Tuesday 15 October 2019

Joker

The first thing to say is that I would love for anyone with a lot of knowledge surrounding the comic character to comment on this post and help me out because it is difficult to write an accurate, factual review on this movie.

Just from watching the adverts I was not convinced about this movie. Joaquin Phoenix can do weird and crazy well but there is another side to the joker as well that just seemed to be missing from the trailers. The Joker is the one character who seems to make a new appearance on the superhero/villain scene with a new actor every five years or so. The question that I felt needed to be asked is "do we really need another interpretation of the Joker"? Especially considering that this movie was a DC movie and by definition, the best they can be is 'decent'. Looking back over the movies that they have made since 'The Dark Knight Rises', 'Superman: Man of Steel' was a good movie, 'Batman Vs Superman' was shocking, 'Suicide Squad' was a total flop, 'Wonderwoman' was actually decent, 'Justice League' was so terrible that I turned it off after ten minutes and I haven't even bothered to watch Aquaman. That's two decent movies out of the last six  which is very poor considering that 'the lego batman' movie was better than any DC film featuring Batman since the Christian Bale series. 

In this stand alone movie, The Joker is revealed to be called Arthur Fleck. My problem with naming the Joker and giving him a real back story is that there isn't much substance to support it. From the first introduction of this villain in the very first issue of Batman, he had no explanation and no back story. He was given no name and no parents. In 'The Dark Knight', Heath Ledger's Joker gives three different reasons as to how he got his scars, one of which involved his father and another involving his wife. He doesn't name them and because he gives multiple stories you don't believe that any of them are true. In Tim Burton's movie in 1989, Tommy Lee Jones portrays a character called Jack Napier who then becomes the Joker through the same methods described in the comics. In the Netflix series 'Gotham' the Valaska brothers are modelled on 'The Joker' and in this movie, Arthur Fleck is revealed to be 'The Joker'. My first issue with this is that if you are going to do a back story then use a name which has already been used. No one knows the real name of the Joker so why not try to use the same name and make the audience connect the characters in their heads?

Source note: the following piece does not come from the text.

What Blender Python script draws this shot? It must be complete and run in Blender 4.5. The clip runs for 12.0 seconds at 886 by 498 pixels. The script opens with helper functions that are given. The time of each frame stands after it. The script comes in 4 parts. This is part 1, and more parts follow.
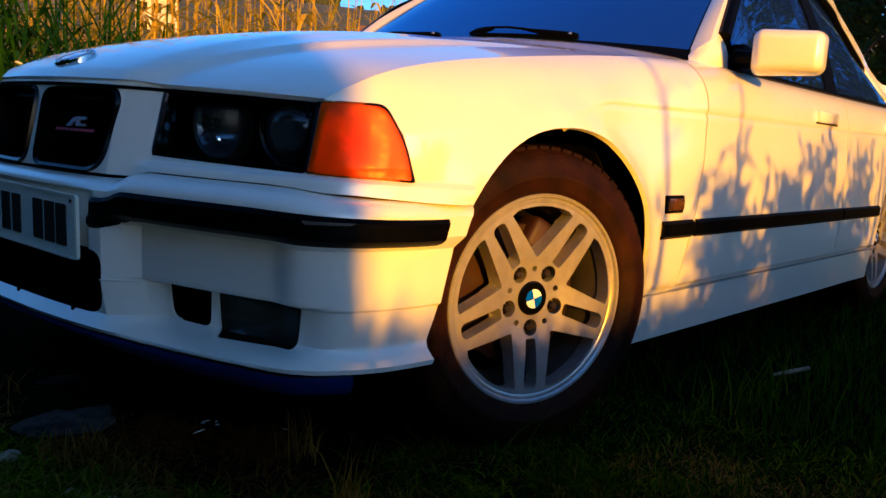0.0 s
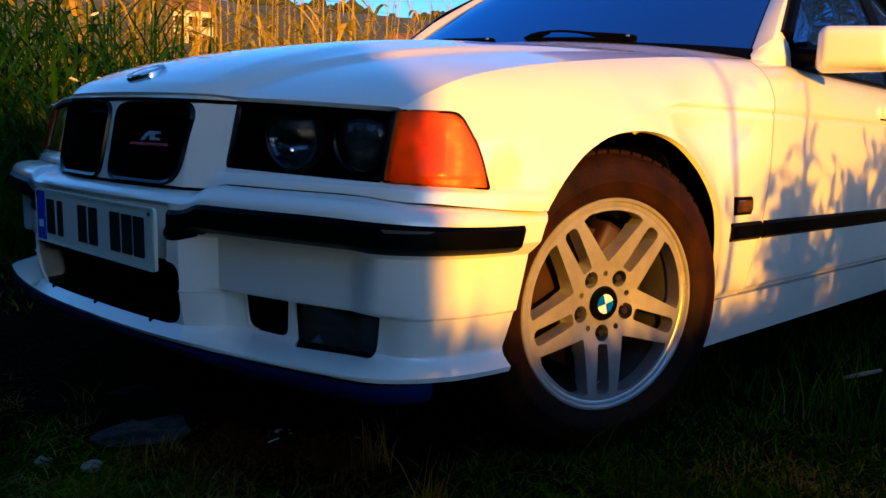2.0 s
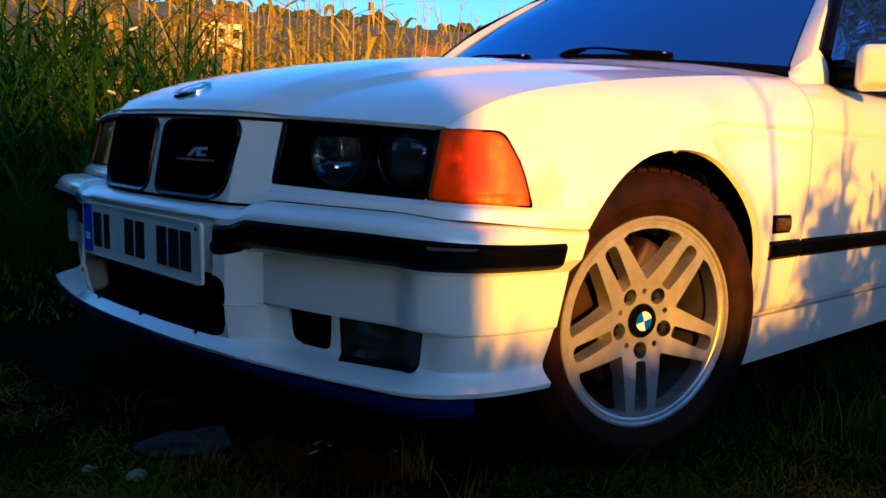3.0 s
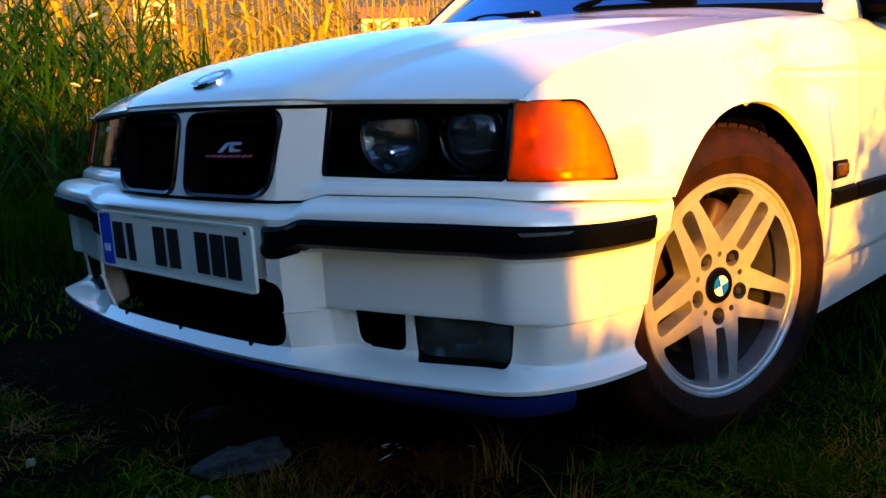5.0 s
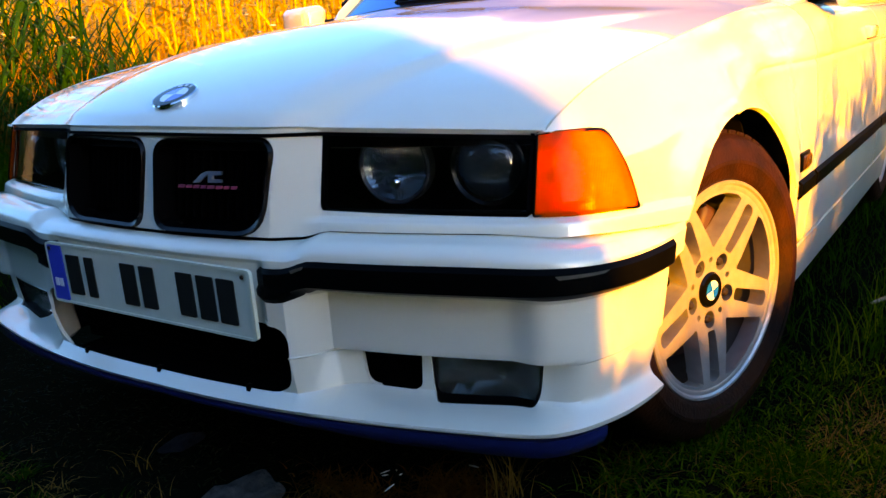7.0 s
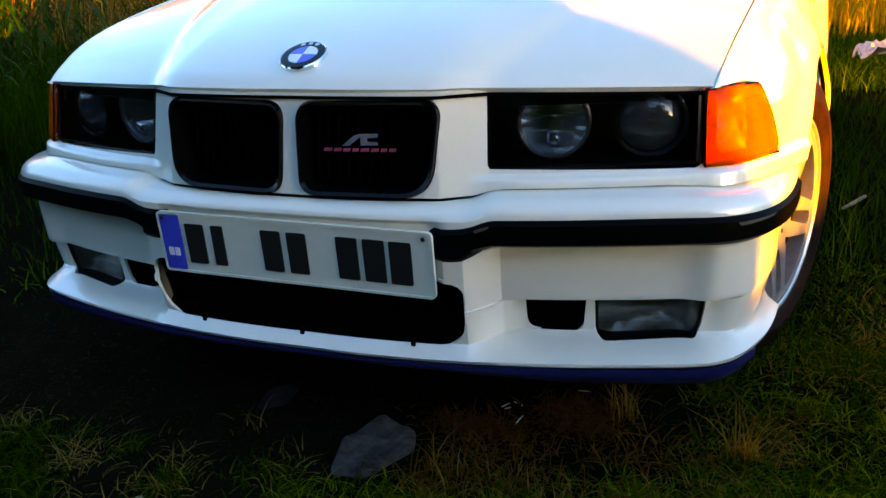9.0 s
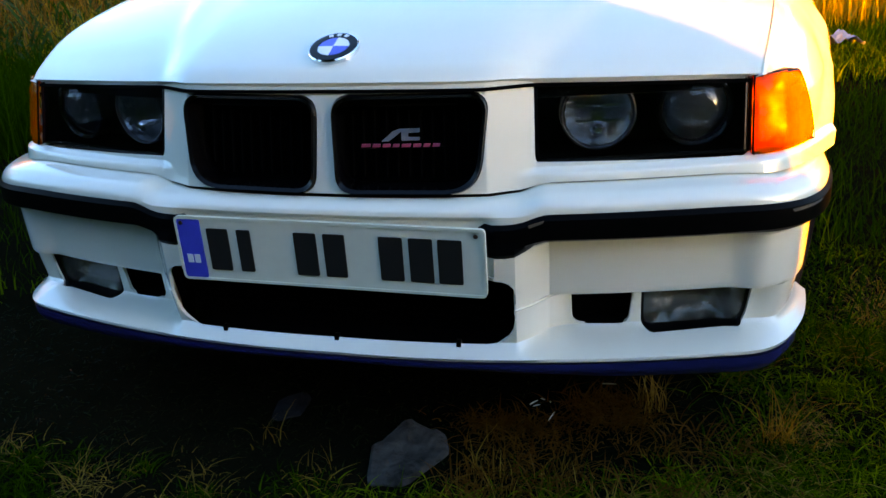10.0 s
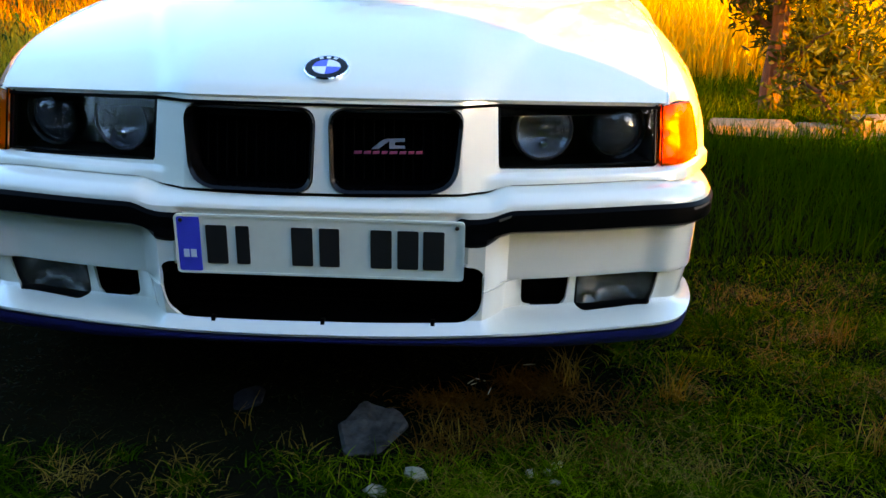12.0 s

Image result for jokerIn this movie, Arthur is a guy who isn't good at education. His writing is readable but not great, his speech is a little interesting and he doesn't come across as a guy who has an interest and talent for Chemical Engineering. In this movie he is a weird guy, suffering from mental health issues who doesn't eat, dances around, has no friends and works as a clown whilst living with his mother. You don't look at this guy and think that he is going to become potentially the worlds biggest super villain. No way can you look at this guy on the screen and think that. He's delusional, he thinks about killing himself and he kills people because he is crazy but he doesn't seem like a criminal mastermind who has thought out everything. 

I have to agree with the review in the Guardian. After he kills three boys on a train you lose interest in the movie. I felt like I was watching a history documentary where the murder of three innocent people triggered riots and revolts across the city. That is pretty much what happened in this movie and it just wasn't interesting. There wasn't any real action in this movie and it made it really hard to enjoy the movie. Joaquin Phoenix was good but he has given better performances. 

This movie is an interesting interpretation but it is very personalised in many ways and I highly doubt that it will become a box office hit just because it isn't the type of movie that you would go and see again with your other friends who didn't make it the first time around. Honestly, I don't even think that it is the type of movie that you can enjoy with your friends. It didn't trigger anything inside of me, I wasn't bored but I wasn't engaged. I wasn't angry, I was more just wondering why this movie was made. In this movie they hint that Arthur Fleck could be the son of Thomas Wayne, which would make him the brother of Batman but I can't recall ever reading about it in the comics or seeing that mentioned anywhere else so I wonder why they did it? The end of this movie also removes the league of Shadows from 'Batman Begins' and ruins the start of that movie, they don't follow on from each other but this one is trying to lead in to it and failing. I hear rumours that Robert Pattinson has been cast as Batman, which will be shocking, so maybe they will re-do all the movies and make them more terrible than some of them already are which means that this movie would finally fit in somewhere.

I would be interested to know if there is any original material out there, as in, material from the start when the Joker was just kicking off or was originally developed, that suggests his relationship with Thomas Wayne or his name? I'd like to know where the script writers got this idea from.